_WRITTEN PROBLEM_: Return the material word for word. Do not include pictures.

_GIVEN DATA_:
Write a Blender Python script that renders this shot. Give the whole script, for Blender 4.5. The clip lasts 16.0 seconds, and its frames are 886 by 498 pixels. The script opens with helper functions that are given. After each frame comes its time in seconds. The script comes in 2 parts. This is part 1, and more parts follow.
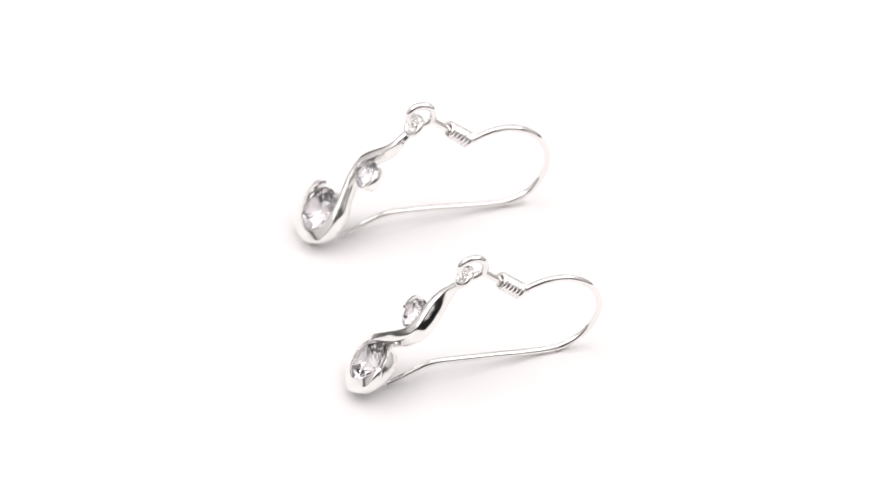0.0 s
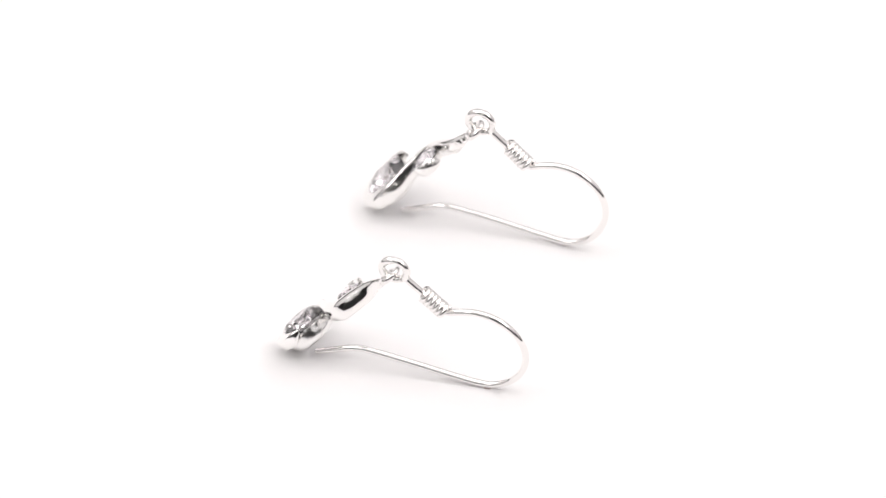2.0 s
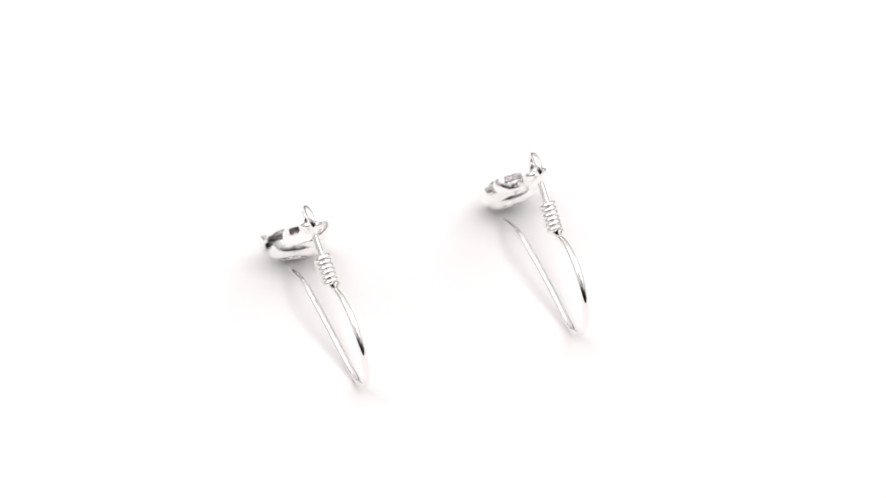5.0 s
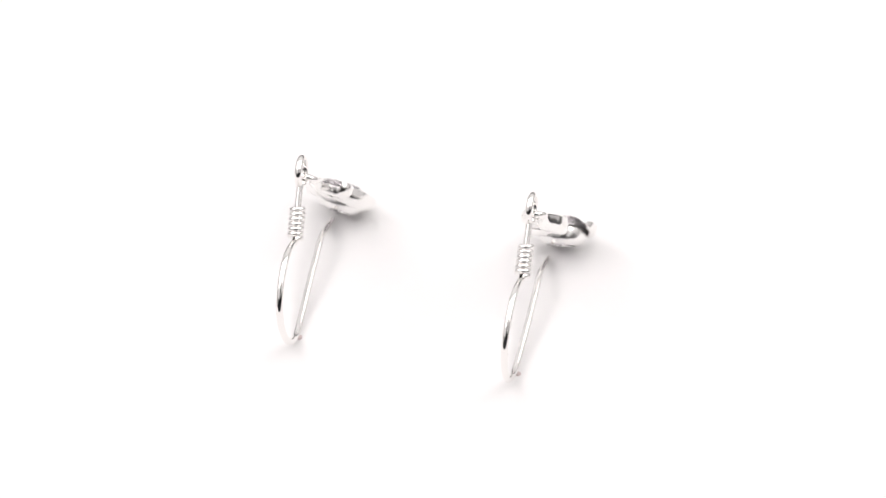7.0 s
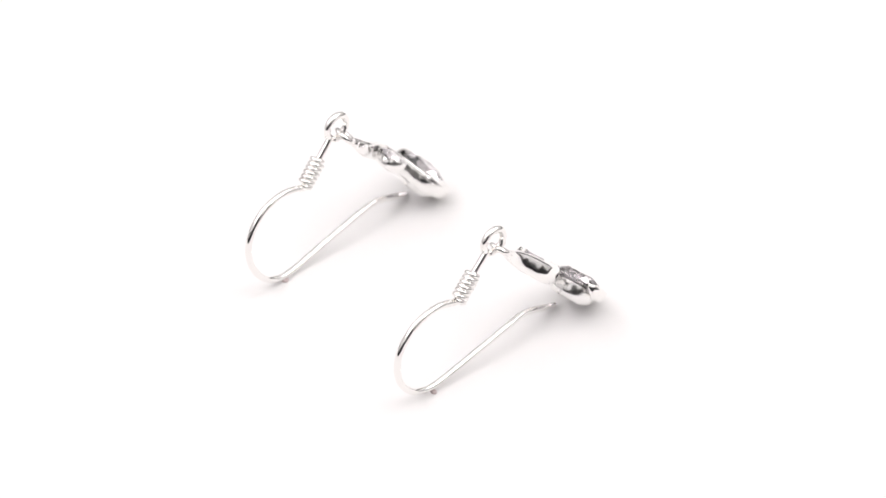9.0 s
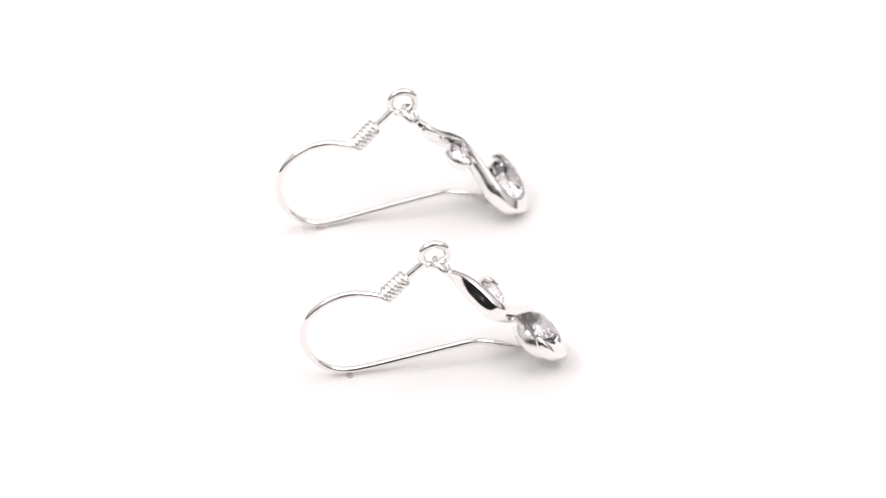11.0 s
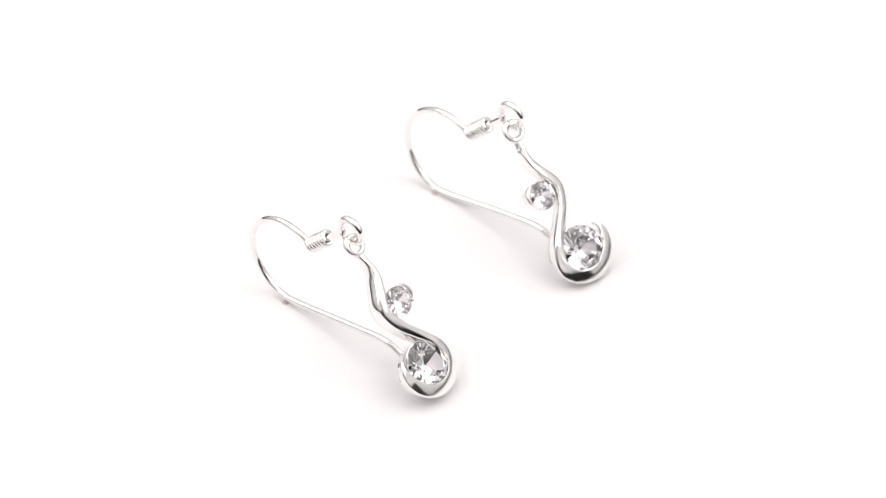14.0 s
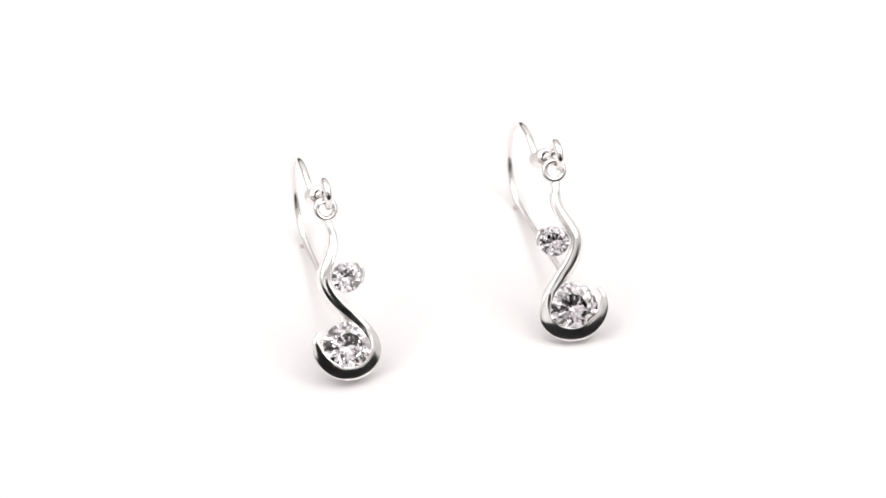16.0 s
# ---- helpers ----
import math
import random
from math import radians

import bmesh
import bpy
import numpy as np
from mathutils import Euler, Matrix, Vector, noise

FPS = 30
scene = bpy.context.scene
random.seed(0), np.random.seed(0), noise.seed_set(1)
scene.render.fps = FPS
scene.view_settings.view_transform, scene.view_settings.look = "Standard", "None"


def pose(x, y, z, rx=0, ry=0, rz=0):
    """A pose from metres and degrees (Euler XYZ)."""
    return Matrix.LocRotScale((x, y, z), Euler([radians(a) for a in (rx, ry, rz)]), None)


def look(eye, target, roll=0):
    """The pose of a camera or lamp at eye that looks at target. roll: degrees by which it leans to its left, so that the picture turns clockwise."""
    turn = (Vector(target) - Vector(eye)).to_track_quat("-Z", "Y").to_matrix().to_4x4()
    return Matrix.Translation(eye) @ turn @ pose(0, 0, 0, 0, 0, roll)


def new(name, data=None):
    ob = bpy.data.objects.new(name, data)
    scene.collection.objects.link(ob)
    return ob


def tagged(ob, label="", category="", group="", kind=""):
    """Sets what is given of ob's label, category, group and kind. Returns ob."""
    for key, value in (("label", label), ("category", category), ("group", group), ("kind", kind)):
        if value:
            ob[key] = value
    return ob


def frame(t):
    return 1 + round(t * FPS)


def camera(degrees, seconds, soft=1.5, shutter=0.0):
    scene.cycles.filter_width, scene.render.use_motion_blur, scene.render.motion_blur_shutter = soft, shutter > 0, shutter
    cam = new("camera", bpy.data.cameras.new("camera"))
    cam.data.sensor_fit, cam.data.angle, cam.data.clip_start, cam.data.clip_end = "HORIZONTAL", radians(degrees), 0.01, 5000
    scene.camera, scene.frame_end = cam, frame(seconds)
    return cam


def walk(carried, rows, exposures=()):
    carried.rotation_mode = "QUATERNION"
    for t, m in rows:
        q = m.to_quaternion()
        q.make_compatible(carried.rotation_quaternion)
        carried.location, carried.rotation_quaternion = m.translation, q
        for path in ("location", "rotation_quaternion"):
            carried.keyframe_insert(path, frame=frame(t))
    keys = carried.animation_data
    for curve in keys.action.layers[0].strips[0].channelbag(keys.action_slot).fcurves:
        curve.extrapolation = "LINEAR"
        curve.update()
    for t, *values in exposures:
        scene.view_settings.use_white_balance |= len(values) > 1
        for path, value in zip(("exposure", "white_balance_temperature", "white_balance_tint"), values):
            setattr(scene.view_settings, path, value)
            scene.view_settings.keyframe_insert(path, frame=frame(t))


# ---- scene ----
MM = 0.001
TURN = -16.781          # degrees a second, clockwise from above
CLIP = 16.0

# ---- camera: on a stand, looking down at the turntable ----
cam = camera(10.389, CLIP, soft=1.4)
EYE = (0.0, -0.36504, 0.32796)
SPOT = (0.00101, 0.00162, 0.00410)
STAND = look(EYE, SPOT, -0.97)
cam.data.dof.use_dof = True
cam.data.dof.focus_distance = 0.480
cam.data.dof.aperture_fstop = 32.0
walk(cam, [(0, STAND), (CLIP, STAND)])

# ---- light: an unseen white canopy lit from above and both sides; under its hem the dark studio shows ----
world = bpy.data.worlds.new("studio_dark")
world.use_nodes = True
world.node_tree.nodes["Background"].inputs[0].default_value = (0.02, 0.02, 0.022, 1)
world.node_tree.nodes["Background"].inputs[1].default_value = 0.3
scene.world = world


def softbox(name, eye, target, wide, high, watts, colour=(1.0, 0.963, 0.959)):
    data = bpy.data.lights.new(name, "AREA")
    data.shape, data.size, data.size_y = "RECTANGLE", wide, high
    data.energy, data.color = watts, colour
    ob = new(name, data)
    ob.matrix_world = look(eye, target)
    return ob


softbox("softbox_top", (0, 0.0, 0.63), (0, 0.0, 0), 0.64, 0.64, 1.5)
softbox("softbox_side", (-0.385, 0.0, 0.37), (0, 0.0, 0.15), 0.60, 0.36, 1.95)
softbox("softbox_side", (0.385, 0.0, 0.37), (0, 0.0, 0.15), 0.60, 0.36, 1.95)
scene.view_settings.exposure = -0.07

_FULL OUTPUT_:
Write a Blender Python script that renders this shot. Give the whole script, for Blender 4.5. The clip lasts 16.0 seconds, and its frames are 886 by 498 pixels. The script opens with helper functions that are given. After each frame comes its time in seconds. The script comes in 2 parts. This is part 1, and more parts follow.
0.0 s
2.0 s
5.0 s
7.0 s
9.0 s
11.0 s
14.0 s
16.0 s
# ---- helpers ----
import math
import random
from math import radians

import bmesh
import bpy
import numpy as np
from mathutils import Euler, Matrix, Vector, noise

FPS = 30
scene = bpy.context.scene
random.seed(0), np.random.seed(0), noise.seed_set(1)
scene.render.fps = FPS
scene.view_settings.view_transform, scene.view_settings.look = "Standard", "None"


def pose(x, y, z, rx=0, ry=0, rz=0):
    """A pose from metres and degrees (Euler XYZ)."""
    return Matrix.LocRotScale((x, y, z), Euler([radians(a) for a in (rx, ry, rz)]), None)


def look(eye, target, roll=0):
    """The pose of a camera or lamp at eye that looks at target. roll: degrees by which it leans to its left, so that the picture turns clockwise."""
    turn = (Vector(target) - Vector(eye)).to_track_quat("-Z", "Y").to_matrix().to_4x4()
    return Matrix.Translation(eye) @ turn @ pose(0, 0, 0, 0, 0, roll)


def new(name, data=None):
    ob = bpy.data.objects.new(name, data)
    scene.collection.objects.link(ob)
    return ob


def tagged(ob, label="", category="", group="", kind=""):
    """Sets what is given of ob's label, category, group and kind. Returns ob."""
    for key, value in (("label", label), ("category", category), ("group", group), ("kind", kind)):
        if value:
            ob[key] = value
    return ob


def frame(t):
    return 1 + round(t * FPS)


def camera(degrees, seconds, soft=1.5, shutter=0.0):
    scene.cycles.filter_width, scene.render.use_motion_blur, scene.render.motion_blur_shutter = soft, shutter > 0, shutter
    cam = new("camera", bpy.data.cameras.new("camera"))
    cam.data.sensor_fit, cam.data.angle, cam.data.clip_start, cam.data.clip_end = "HORIZONTAL", radians(degrees), 0.01, 5000
    scene.camera, scene.frame_end = cam, frame(seconds)
    return cam


def walk(carried, rows, exposures=()):
    carried.rotation_mode = "QUATERNION"
    for t, m in rows:
        q = m.to_quaternion()
        q.make_compatible(carried.rotation_quaternion)
        carried.location, carried.rotation_quaternion = m.translation, q
        for path in ("location", "rotation_quaternion"):
            carried.keyframe_insert(path, frame=frame(t))
    keys = carried.animation_data
    for curve in keys.action.layers[0].strips[0].channelbag(keys.action_slot).fcurves:
        curve.extrapolation = "LINEAR"
        curve.update()
    for t, *values in exposures:
        scene.view_settings.use_white_balance |= len(values) > 1
        for path, value in zip(("exposure", "white_balance_temperature", "white_balance_tint"), values):
            setattr(scene.view_settings, path, value)
            scene.view_settings.keyframe_insert(path, frame=frame(t))


# ---- scene ----
MM = 0.001
TURN = -16.781          # degrees a second, clockwise from above
CLIP = 16.0

# ---- camera: on a stand, looking down at the turntable ----
cam = camera(10.389, CLIP, soft=1.4)
EYE = (0.0, -0.36504, 0.32796)
SPOT = (0.00101, 0.00162, 0.00410)
STAND = look(EYE, SPOT, -0.97)
cam.data.dof.use_dof = True
cam.data.dof.focus_distance = 0.480
cam.data.dof.aperture_fstop = 32.0
walk(cam, [(0, STAND), (CLIP, STAND)])

# ---- light: an unseen white canopy lit from above and both sides; under its hem the dark studio shows ----
world = bpy.data.worlds.new("studio_dark")
world.use_nodes = True
world.node_tree.nodes["Background"].inputs[0].default_value = (0.02, 0.02, 0.022, 1)
world.node_tree.nodes["Background"].inputs[1].default_value = 0.3
scene.world = world


def softbox(name, eye, target, wide, high, watts, colour=(1.0, 0.963, 0.959)):
    data = bpy.data.lights.new(name, "AREA")
    data.shape, data.size, data.size_y = "RECTANGLE", wide, high
    data.energy, data.color = watts, colour
    ob = new(name, data)
    ob.matrix_world = look(eye, target)
    return ob


softbox("softbox_top", (0, 0.0, 0.63), (0, 0.0, 0), 0.64, 0.64, 1.5)
softbox("softbox_side", (-0.385, 0.0, 0.37), (0, 0.0, 0.15), 0.60, 0.36, 1.95)
softbox("softbox_side", (0.385, 0.0, 0.37), (0, 0.0, 0.15), 0.60, 0.36, 1.95)
scene.view_settings.exposure = -0.07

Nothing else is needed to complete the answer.